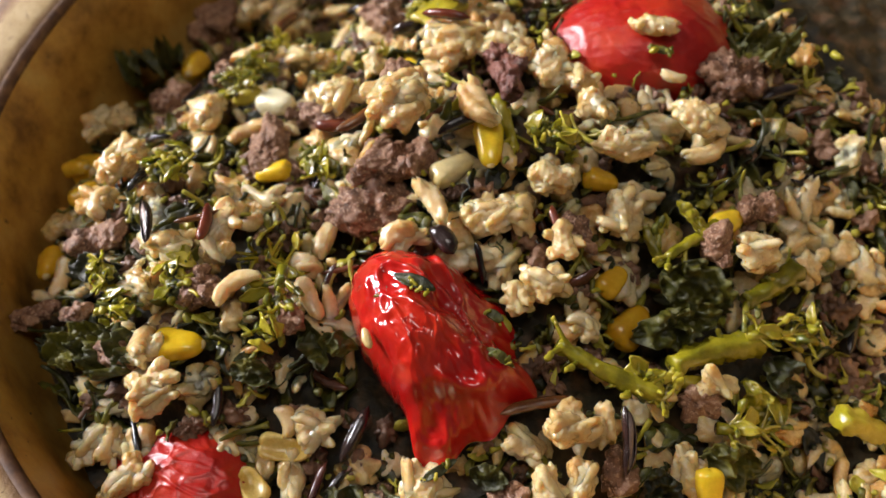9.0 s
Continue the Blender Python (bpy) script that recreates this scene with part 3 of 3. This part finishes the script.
def collapsed(d):
    """Round end towards -x, a ridge along the back, a sunken far side, and a pleated torn end hanging towards +x, -y."""
    a = math.degrees(math.atan2(d.y, d.x))
    s = min(1.0, math.hypot(d.x, d.y))
    reach = 11.6 + 7.2 * bell(abs(a), 180, 42) + 5.6 * bell(a, 10, 13) + 5.0 * bell(a, -20, 17) + 8.6 * bell(a, -55, 17)
    reach += 0.5 * noise.noise(Vector((math.cos(radians(a)), math.sin(radians(a)), 0)) * 3.0) + 0.35 * noise.noise(Vector((math.cos(radians(a)), math.sin(radians(a)), 2)) * 9.0)
    x, y = math.cos(radians(a)) * reach * s, math.sin(radians(a)) * reach * s
    p = Vector((x, y, 0))
    base = -4.5 - 0.10 * x + 0.25 * min(y, 0)
    ridge = 10 - 7 * smooth(-3, 12, x) - 8 * smooth(11, 18.5, x) - 2.5 * smooth(-5, -18, x)
    across = y - (-0.5 - 1.5 * bell(x, -1, 5) + 4 * smooth(10, 18, x) + 0.7 * noise.noise(p * 0.25))
    if across < 0:
        top = ridge - 0.07 * across * across / (1 - 0.03 * across)
    else:
        top = ridge - 0.035 * across * across - 5.6 * (1 - math.exp(-((across / 3.6) ** 2))) * smooth(-9, 0, x) * smooth(16, 9, x)
    # the upper sheet ends in a fold; the torn skin under it hangs in pleats
    under = 0.63 * (x - 2) - 0.776 * (y + 12) + 0.8 * noise.noise(p * 0.3)
    hang = smooth(-0.35, 0.45, under)
    top += 0.7 * bell(under, -0.9, 0.9) - 2.3 * hang
    fan = math.atan2(y + 2, x - 2)
    top += (0.25 + hang) * 1.1 * smooth(-2, 6, x) * (ridged(Vector((fan * 6.0, 0.07 * x, 7))) ** 4 - 0.3)
    # taut facets between fine sharp creases
    top += 1.1 * (crumple(p, 0.085, 3.1) - 0.5) + 0.5 * (crumple(p, 0.2, 9.4) - 0.5) + 0.18 * crumple(p, 0.5, 5.2)
    top += 0.9 * bell(across, 0, 1.0) * smooth(-8, -2, x) * smooth(17, 12, x)
    top += 0.5 * bell(across - 3.2 + 0.15 * x, 0, 0.5) * smooth(-12, -4, x) - 0.6 * bell(across + 0.5 * x, 3.0, 1.0) * smooth(0, -6, x)
    round_off = (1 - s ** 5) ** 0.5
    return Vector((x, y, base + (top - base) * round_off)) if d.z >= 0 else Vector((x, y, base - 5.0 * round_off))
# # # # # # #
- **BRIEF**: Write out the listing above exactly as it stands, pictures excluded.

- **EXERCISE OUTPUT**:
9.0 s
Continue the Blender Python (bpy) script that recreates this scene with part 3 of 3. This part finishes the script.
def collapsed(d):
    """Round end towards -x, a ridge along the back, a sunken far side, and a pleated torn end hanging towards +x, -y."""
    a = math.degrees(math.atan2(d.y, d.x))
    s = min(1.0, math.hypot(d.x, d.y))
    reach = 11.6 + 7.2 * bell(abs(a), 180, 42) + 5.6 * bell(a, 10, 13) + 5.0 * bell(a, -20, 17) + 8.6 * bell(a, -55, 17)
    reach += 0.5 * noise.noise(Vector((math.cos(radians(a)), math.sin(radians(a)), 0)) * 3.0) + 0.35 * noise.noise(Vector((math.cos(radians(a)), math.sin(radians(a)), 2)) * 9.0)
    x, y = math.cos(radians(a)) * reach * s, math.sin(radians(a)) * reach * s
    p = Vector((x, y, 0))
    base = -4.5 - 0.10 * x + 0.25 * min(y, 0)
    ridge = 10 - 7 * smooth(-3, 12, x) - 8 * smooth(11, 18.5, x) - 2.5 * smooth(-5, -18, x)
    across = y - (-0.5 - 1.5 * bell(x, -1, 5) + 4 * smooth(10, 18, x) + 0.7 * noise.noise(p * 0.25))
    if across < 0:
        top = ridge - 0.07 * across * across / (1 - 0.03 * across)
    else:
        top = ridge - 0.035 * across * across - 5.6 * (1 - math.exp(-((across / 3.6) ** 2))) * smooth(-9, 0, x) * smooth(16, 9, x)
    # the upper sheet ends in a fold; the torn skin under it hangs in pleats
    under = 0.63 * (x - 2) - 0.776 * (y + 12) + 0.8 * noise.noise(p * 0.3)
    hang = smooth(-0.35, 0.45, under)
    top += 0.7 * bell(under, -0.9, 0.9) - 2.3 * hang
    fan = math.atan2(y + 2, x - 2)
    top += (0.25 + hang) * 1.1 * smooth(-2, 6, x) * (ridged(Vector((fan * 6.0, 0.07 * x, 7))) ** 4 - 0.3)
    # taut facets between fine sharp creases
    top += 1.1 * (crumple(p, 0.085, 3.1) - 0.5) + 0.5 * (crumple(p, 0.2, 9.4) - 0.5) + 0.18 * crumple(p, 0.5, 5.2)
    top += 0.9 * bell(across, 0, 1.0) * smooth(-8, -2, x) * smooth(17, 12, x)
    top += 0.5 * bell(across - 3.2 + 0.15 * x, 0, 0.5) * smooth(-12, -4, x) - 0.6 * bell(across + 0.5 * x, 3.0, 1.0) * smooth(0, -6, x)
    round_off = (1 - s ** 5) ** 0.5
    return Vector((x, y, base + (top - base) * round_off)) if d.z >= 0 else Vector((x, y, base - 5.0 * round_off))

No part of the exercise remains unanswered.